Given instruction
Using the data that follows, return exactly the lines from the one that contains "return made[ob]" through the one that contains "scene.frame_set(frame(t))", ends included.

Data lines
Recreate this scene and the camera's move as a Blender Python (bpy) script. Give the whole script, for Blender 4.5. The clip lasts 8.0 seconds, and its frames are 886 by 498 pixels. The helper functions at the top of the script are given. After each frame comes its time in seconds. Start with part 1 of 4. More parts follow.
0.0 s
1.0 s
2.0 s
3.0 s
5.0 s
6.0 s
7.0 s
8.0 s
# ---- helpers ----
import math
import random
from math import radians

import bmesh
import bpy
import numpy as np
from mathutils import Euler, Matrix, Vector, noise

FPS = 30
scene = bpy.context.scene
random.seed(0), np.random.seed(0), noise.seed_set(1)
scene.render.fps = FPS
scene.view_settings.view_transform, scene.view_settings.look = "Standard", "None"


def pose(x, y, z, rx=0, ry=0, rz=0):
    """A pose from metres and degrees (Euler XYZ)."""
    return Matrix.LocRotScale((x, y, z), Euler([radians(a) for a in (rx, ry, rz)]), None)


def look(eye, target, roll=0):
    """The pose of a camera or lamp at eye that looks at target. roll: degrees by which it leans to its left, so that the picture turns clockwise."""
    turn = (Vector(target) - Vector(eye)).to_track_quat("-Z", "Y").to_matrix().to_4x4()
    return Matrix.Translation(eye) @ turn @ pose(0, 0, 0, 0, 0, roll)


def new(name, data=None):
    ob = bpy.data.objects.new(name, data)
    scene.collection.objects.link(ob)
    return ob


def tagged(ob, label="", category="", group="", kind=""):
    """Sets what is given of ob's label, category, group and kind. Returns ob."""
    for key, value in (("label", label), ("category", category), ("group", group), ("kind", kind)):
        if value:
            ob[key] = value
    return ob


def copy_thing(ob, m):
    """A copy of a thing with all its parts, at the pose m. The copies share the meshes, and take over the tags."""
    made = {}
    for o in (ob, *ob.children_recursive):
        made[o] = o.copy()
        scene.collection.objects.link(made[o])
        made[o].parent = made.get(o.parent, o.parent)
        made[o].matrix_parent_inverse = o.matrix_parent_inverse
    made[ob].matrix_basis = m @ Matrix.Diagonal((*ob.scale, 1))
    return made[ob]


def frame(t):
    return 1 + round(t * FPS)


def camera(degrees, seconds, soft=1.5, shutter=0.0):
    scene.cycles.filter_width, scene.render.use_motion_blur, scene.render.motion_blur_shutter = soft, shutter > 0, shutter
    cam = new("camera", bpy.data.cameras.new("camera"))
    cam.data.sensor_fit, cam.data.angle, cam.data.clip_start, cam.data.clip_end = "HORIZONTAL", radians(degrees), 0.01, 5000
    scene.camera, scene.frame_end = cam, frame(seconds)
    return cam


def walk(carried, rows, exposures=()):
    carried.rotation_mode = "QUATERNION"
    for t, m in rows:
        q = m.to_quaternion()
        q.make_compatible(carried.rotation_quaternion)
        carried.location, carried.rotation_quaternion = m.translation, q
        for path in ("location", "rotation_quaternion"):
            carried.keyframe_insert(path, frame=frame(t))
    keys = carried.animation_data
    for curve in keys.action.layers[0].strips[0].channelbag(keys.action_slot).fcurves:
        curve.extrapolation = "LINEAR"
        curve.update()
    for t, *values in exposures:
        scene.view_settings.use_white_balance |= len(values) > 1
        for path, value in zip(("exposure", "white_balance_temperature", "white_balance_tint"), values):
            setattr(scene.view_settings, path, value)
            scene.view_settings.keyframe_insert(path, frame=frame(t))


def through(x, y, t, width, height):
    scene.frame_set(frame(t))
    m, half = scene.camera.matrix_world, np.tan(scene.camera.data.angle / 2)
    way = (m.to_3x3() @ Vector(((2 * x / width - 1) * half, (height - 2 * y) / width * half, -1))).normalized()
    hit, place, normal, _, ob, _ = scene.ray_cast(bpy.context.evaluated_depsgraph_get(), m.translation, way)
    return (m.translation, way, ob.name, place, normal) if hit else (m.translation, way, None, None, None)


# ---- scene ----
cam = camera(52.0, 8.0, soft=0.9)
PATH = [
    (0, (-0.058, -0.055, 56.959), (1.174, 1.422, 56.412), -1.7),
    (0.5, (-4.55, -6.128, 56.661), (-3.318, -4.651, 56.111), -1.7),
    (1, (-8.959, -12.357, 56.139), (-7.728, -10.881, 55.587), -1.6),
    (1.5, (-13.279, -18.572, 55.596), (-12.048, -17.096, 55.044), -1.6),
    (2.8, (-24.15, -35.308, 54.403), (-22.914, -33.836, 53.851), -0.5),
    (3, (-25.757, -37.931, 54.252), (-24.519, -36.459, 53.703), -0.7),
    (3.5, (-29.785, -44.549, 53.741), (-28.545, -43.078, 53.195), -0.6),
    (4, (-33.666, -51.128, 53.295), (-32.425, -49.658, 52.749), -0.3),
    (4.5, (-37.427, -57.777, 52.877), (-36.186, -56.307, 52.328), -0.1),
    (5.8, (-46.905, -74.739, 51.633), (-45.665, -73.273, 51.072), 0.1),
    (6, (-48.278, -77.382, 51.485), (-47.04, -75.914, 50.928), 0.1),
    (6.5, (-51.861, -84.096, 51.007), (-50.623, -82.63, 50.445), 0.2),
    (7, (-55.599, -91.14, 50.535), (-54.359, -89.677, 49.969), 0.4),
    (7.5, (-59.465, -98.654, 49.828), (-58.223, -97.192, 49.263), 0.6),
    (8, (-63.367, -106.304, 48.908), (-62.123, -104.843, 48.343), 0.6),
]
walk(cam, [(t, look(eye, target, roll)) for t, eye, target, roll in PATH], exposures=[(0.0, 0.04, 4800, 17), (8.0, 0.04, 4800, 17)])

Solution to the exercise
    return made[ob]


def frame(t):
    return 1 + round(t * FPS)


def camera(degrees, seconds, soft=1.5, shutter=0.0):
    scene.cycles.filter_width, scene.render.use_motion_blur, scene.render.motion_blur_shutter = soft, shutter > 0, shutter
    cam = new("camera", bpy.data.cameras.new("camera"))
    cam.data.sensor_fit, cam.data.angle, cam.data.clip_start, cam.data.clip_end = "HORIZONTAL", radians(degrees), 0.01, 5000
    scene.camera, scene.frame_end = cam, frame(seconds)
    return cam


def walk(carried, rows, exposures=()):
    carried.rotation_mode = "QUATERNION"
    for t, m in rows:
        q = m.to_quaternion()
        q.make_compatible(carried.rotation_quaternion)
        carried.location, carried.rotation_quaternion = m.translation, q
        for path in ("location", "rotation_quaternion"):
            carried.keyframe_insert(path, frame=frame(t))
    keys = carried.animation_data
    for curve in keys.action.layers[0].strips[0].channelbag(keys.action_slot).fcurves:
        curve.extrapolation = "LINEAR"
        curve.update()
    for t, *values in exposures:
        scene.view_settings.use_white_balance |= len(values) > 1
        for path, value in zip(("exposure", "white_balance_temperature", "white_balance_tint"), values):
            setattr(scene.view_settings, path, value)
            scene.view_settings.keyframe_insert(path, frame=frame(t))


def through(x, y, t, width, height):
    scene.frame_set(frame(t))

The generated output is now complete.